• _GIVEN INSTRUCTION_:
Examine the material below and count the lines that hold the word "with". Report only the number.

• _SUPPLIED MATERIAL_:
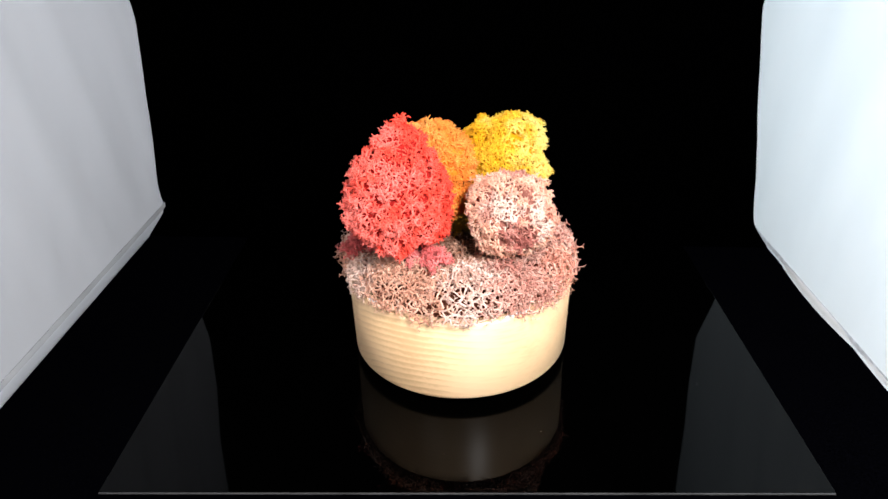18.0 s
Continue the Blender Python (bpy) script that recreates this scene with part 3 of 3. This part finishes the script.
build_tree("red_tree", "short dark grey trunk", (-0.0325, -0.0215, 0.055), (-0.033, -0.021, 0.100), 0.0034, DARK_BARK, RED_LOBES + RED_KNOBS, FORKED, RED, RED_PIT_SHADE,
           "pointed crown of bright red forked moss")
build_tree("yellow_tree", "stout grey trunk", (0.0195, 0.0075, 0.055), (0.0265, 0.0125, 0.100), 0.0028, BARK, YELLOW_LOBES + YELLOW_KNOBS, STARRY, YELLOW, YELLOW_PIT_SHADE,
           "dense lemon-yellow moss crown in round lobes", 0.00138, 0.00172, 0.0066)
build_tree("orange_tree", "dark trunk mostly hidden by moss", (-0.0075, 0.011, 0.055), (-0.009, 0.013, 0.095), 0.0032, DARK_BARK, ORANGE_LOBES + ORANGE_KNOBS, STARRY, ORANGE, ORANGE_PIT_SHADE,
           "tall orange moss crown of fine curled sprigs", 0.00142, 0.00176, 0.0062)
build_tree("pink_tree", "short dark trunk hidden under its crown", (0.017, -0.0265, 0.055), (0.0175, -0.0265, 0.085), 0.0032, DARK_BARK, PINK_LOBES + PINK_KNOBS, FORKED, SALMON, PINK_PIT_SHADE,
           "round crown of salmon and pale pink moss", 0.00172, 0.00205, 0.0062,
           [(0.0155, -0.0445, 0.0832, 0.0085, PLUM, "plum-red patch"), (0.0100, -0.0415, 0.0948, 0.0078, PALE, "cream-white patch"), (0.0258, -0.0430, 0.0930, 0.0070, PALE, "cream-white patch"),
            (0.0262, -0.0430, 0.0845, 0.0062, PALE, "cream-white patch"), (0.0365, -0.0320, 0.0840, 0.0105, CORAL, "coral-tinted patch"), (0.0220, -0.0200, 0.1030, 0.0080, MAUVE, "dull mauve patch"),
            (0.0350, -0.0185, 0.0935, 0.0075, MAUVE, "dull mauve patch"), (0.0045, -0.0365, 0.0955, 0.0062, DUSTY, "dusty brown patch")])


# ---- ground moss: clumps packed on the bowl ----
# hummocks and hollows round the rim: angle, distance, height, reach
HUMMOCKS = [(252, 0.050, 0.0105, 0.011), (332, 0.044, 0.0032, 0.010), (120, 0.046, 0.0030, 0.011), (225, 0.044, 0.0020, 0.010),
            (308, 0.050, -0.0055, 0.011), (195, 0.046, -0.0025, 0.009), (90, 0.048, -0.0020, 0.009), (0, 0.046, 0.0018, 0.009)]


def ground_height(x, y):
    r = math.hypot(x, y)
    rise = min(1.0, max(0.0, (r - 0.018) / 0.022))
    z = 0.0612 + 0.0045 * rise * rise * (3 - 2 * rise)
    for angle, far, high, reach in HUMMOCKS:
        away = (x - far * math.cos(radians(angle))) ** 2 + (y - far * math.sin(radians(angle))) ** 2
        z += high * math.exp(-away / (reach * reach))
    return z + 0.0036 * noise.noise((x * 55, y * 55, 1.7)) + 0.0024 * noise.noise((x * 120, y * 120, 6.1)) - LIFT


# Most clumps near the middle are browned in place of the crowns' shade.
CLUMPS = [(0.056, 8, "dusty"), (0.056, 30, "cream"), (0.056, 52, "coral"), (0.056, 72, "cream"), (0.056, 92, "dusty"), (0.056, 112, "peach"), (0.056, 132, "coral"), (0.056, 152, "cream"),
          (0.056, 172, "peach"), (0.056, 194, "cream"), (0.056, 214, "peach"), (0.056, 236, "peach"), (0.056, 256, "cream"), (0.056, 276, "dusty"), (0.056, 296, "dusty"), (0.056, 316, "coral"), (0.056, 338, "dusty"),
          (0.040, 15, "mauve"), (0.038, 40, "cream"), (0.040, 66, "dusty"), (0.040, 96, "cream"), (0.042, 138, "tan"), (0.042, 166, "cream"), (0.040, 200, "peach"), (0.040, 232, "tan"),
          (0.042, 262, "cream"), (0.040, 286, "mauve"), (0.040, 310, "dusty"), (0.040, 342, "mauve"),
          (0.030, 118, "tree_shade"), (0.030, 172, "tree_shade"), (0.030, 240, "tree_shade"), (0.020, 20, "cream"), (0.020, 85, "tree_shade"), (0.022, 145, "tree_shade"), (0.022, 205, "tree_shade"), (0.020, 265, "tan"), (0.020, 325, "tree_shade"), (0.0, 0, "tree_shade")]
TINTS = {"tree_shade": (TREE_SHADE, "moss coloured brown for the shade under the trees"), "dusty": (DUSTY, "dusty pink-brown moss"), "mauve": (MAUVE, "dull mauve moss"), "cream": (CREAM, "pale cream-pink moss"), "coral": (CORAL, "coral pink moss"), "tan": (TAN, "tan and pink moss"), "peach": (PEACH, "peach-coloured moss")}


def ground_surface(spacing, depth):
    """Points about evenly spaced over the mound and down its rounded edge, with the way out at each."""
    n = int(math.pi * 0.068 ** 2 / (spacing * spacing * 0.9))
    k = np.arange(n) + 0.5
    a = k * 2.399963 + RNG.random()
    s = 0.068 * np.sqrt(k / n)
    f = np.clip((s - 0.0465) / 0.0215, 0, 1)
    bulge = 1 + 0.20 * np.exp(-((np.mod(a - radians(152) + math.pi, 2 * math.pi) - math.pi) / 0.35) ** 2)
    bulge += 0.24 * np.exp(-((np.mod(a - radians(252) + math.pi, 2 * math.pi) - math.pi) / 0.22) ** 2)
    ragged = 1 + 0.020 * np.sin(5 * a + 1) + 0.012 * np.sin(11 * a + 2)
    r = (np.minimum(s, 0.0465) + 0.0136 * np.sin(f * math.pi / 2) * ragged * bulge) - depth * np.sin(f * math.pi / 2)
    x = r * np.cos(a) + RNG.normal(size=n) * spacing * 0.18
    y = r * np.sin(a) + RNG.normal(size=n) * spacing * 0.18
    top = np.array([ground_height(p * min(1.0, 0.047 / max(q, 1e-6)), v * min(1.0, 0.047 / max(q, 1e-6))) for p, v, q in zip(x, y, r)])
    low = 0.0505 - LIFT + 0.0011 * np.sin(a * 7) + 0.0009 * np.sin(a * 16 + 1)
    z = low + (top - low) * np.cos(f * math.pi / 2) - depth * (1 - f)
    ways = np.stack([np.cos(a) * f, np.sin(a) * f, 1.15 - f], 1)
    return np.stack([x, y, z], 1), unit(ways)


def build_ground():
    cx = np.array([c[0] * math.cos(radians(c[1])) for c in CLUMPS])
    cy = np.array([c[0] * math.sin(radians(c[1])) for c in CLUMPS])

    def owner(p):
        d = np.hypot(p[:, :1] - cx + RNG.normal(size=(len(p), 1)) * 0.003, p[:, 1:2] - cy + RNG.normal(size=(len(p), 1)) * 0.003)
        return d.argmin(1)

    layers = []
    for depth, gap, thick in ((0.0006, 0.0028, 0.00036), (0.0030, 0.0030, 0.00038)):
        p, w = ground_surface(gap, depth)
        p[:, 2] += RNG.normal(size=len(p)) * 0.0012
        v, q, first = net(p, w, thick, 0.25, gap * 2.3, 0.62 if depth < 0.001 else 1.0)
        layers.append((v.reshape(-1, 16, 3), q.reshape(-1, 14, 4), owner(p)[first]))
        if depth < 0.001:
            tips, ways = p, w
    some = RNG.random(len(tips)) < 0.72 - 0.15 * (ways[:, 2] < 0.7)
    roots = tips[some] + ways[some] * 0.0005
    sizes = RNG.uniform(0.0018, 0.0028, len(roots)) * (1 - 0.3 * (ways[some][:, 2] < 0.8))
    ways = unit(ways[some] + RNG.normal(size=(len(roots), 3)) * 0.5)
    mine = owner(roots)
    for i, (_, _, tint) in enumerate(CLUMPS):
        sel = mine == i
        extra = []
        for v, q, who in layers:
            pick = np.nonzero(who == i)[0]
            extra.append((v[pick].reshape(-1, 3), (q[0][None] + (np.arange(len(pick)) * 16)[:, None, None]).reshape(-1, 4)))
        mat, label = TINTS[tint]
        ob = part("moss_clump", scatter(LOOSE, roots[sel], ways[sel], sizes[sel], extra), mat, PLANTER, label)
        ob.location = OFF
        tagged(ob, kind="stuff")
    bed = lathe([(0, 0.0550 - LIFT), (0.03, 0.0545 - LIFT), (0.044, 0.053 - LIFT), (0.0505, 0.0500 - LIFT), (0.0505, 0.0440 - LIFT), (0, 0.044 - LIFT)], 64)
    part("moss_bed", bed, GAP_SHADE, PLANTER, "packed moss under the clumps, coloured near black for shade in the gaps").location = OFF


def tuft(spot, rx, ry, turn, count, mat, label, height=0.0068):
    """A small low cushion of dyed moss on the ground moss, at its own turn."""
    x0, y0 = spot
    u = RNG.random(count) ** 0.5
    a = RNG.random(count) * 2 * math.pi
    ragged = 1 + 0.35 * np.sin(2 * a + x0 * 900) + 0.2 * np.sin(5 * a + y0 * 700)
    lx, ly = 1.08 * rx * u * ragged * np.cos(a), 1.15 * ry * u * ragged * np.sin(a)
    c, s = math.cos(radians(turn)), math.sin(radians(turn))
    x, y = x0 + c * lx - s * ly, y0 + s * lx + c * ly
    z = np.array([ground_height(p, q) for p, q in zip(x, y)]) + height * (1 - u * u * 0.8) * 0.75 + 0.0008 + RNG.normal(size=count) * 0.0009
    ways = unit(np.stack([0.9 * (x - x0) / rx, 0.9 * (y - y0) / rx, np.full(count, 0.8)], 1))
    roots = np.stack([x, y, z], 1)
    woven = [net(roots - ways * deep, ways, 0.00034, 0.35, 0.0042)[:2] for deep in (0.0008, 0.0022)]
    some = RNG.random(count) < 0.95
    sizes = RNG.uniform(0.0014, 0.0019, count)
    lean = unit(ways + RNG.normal(size=(count, 3)) * 0.35)
    tagged(part("moss_tuft", scatter(FORKED, roots[some] + ways[some] * 0.0006, lean[some], sizes[some], woven), mat, PLANTER, label), kind="stuff")


build_ground()
tuft((0.0250, -0.0035), 0.0110, 0.0065, 20, 130, LEMON, "small yellow moss tuft")
tuft((0.0065, 0.0285), 0.0115, 0.0085, 85, 180, LEMON, "yellow moss tuft", 0.0085)
tuft((0.0045, 0.0130), 0.0050, 0.0045, 0, 45, LEMON, "small yellow moss tuft")
tuft((-0.0285, 0.0140), 0.0150, 0.0060, -50, 130, AMBER, "pale orange moss tuft", 0.0055)
tuft((-0.0510, 0.0010), 0.0090, 0.0065, 100, 110, ROSE, "rose-red moss tuft")
tuft((-0.0205, -0.0305), 0.0095, 0.0080, 70, 150, ROSE, "rose-red moss tuft", 0.0115)
tuft((-0.0285, -0.0270), 0.0045, 0.0045, 0, 40, ROSE, "rose-red moss tuft")

# ---- the turntable under the bowl ----
TABLE = part("turntable", lathe([(0, -LIFT + 0.0002), (0.0462, -LIFT + 0.0002), (0.0470, -LIFT + 0.0008), (0.0470, -0.0008), (0.0464, -0.0002), (0, -0.0002)], 72), RUBBER)
TABLE.location = (0, 0, LIFT)
tagged(TABLE, "low black turntable disc under the maple bowl", "turntable")


# ---- dust on the board ----
def build_dust():
    bm = bmesh.new()
    spots = [(-0.0482, -0.0393, 0.24), (0.0370, -0.0722, 0.26), (0.0366, -0.0516, 0.2), (0.0781, 0.0306, 0.16), (0.045, -0.035, 0.16), (0.118, -0.040, 0.2)]
    rnd = random.Random(4)
    for _ in range(26):
        spots.append((rnd.uniform(-0.14, 0.14), rnd.uniform(-0.1, 0.06), rnd.uniform(0.06, 0.13)))
    for x, y, s in spots:
        if math.hypot(x, y) > 0.05:
            m = Matrix.Translation((x, y, 0.0001 * s + 0.00003)) @ Matrix.Rotation(rnd.uniform(0, 6), 4, "Z") @ Matrix.Diagonal((0.001 * s, 0.0006 * s, 0.0003 * s, 1))
            bmesh.ops.create_icosphere(bm, subdivisions=1, radius=1, matrix=m)
    tagged(part("dust", bm, DUST), "pale dust specks on the glossy board", "dust", kind="stuff")


build_dust()


def motions():
    """The turntable and the planter turn together at one even pace."""
    rows = [(float(t), pose(0, 0, LIFT, 0, 0, TURN * (t - 16))) for t in range(33)]
    walk(PLANTER, rows)
    walk(TABLE, rows)


motions()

• _PROBLEM SOLUTION_:
2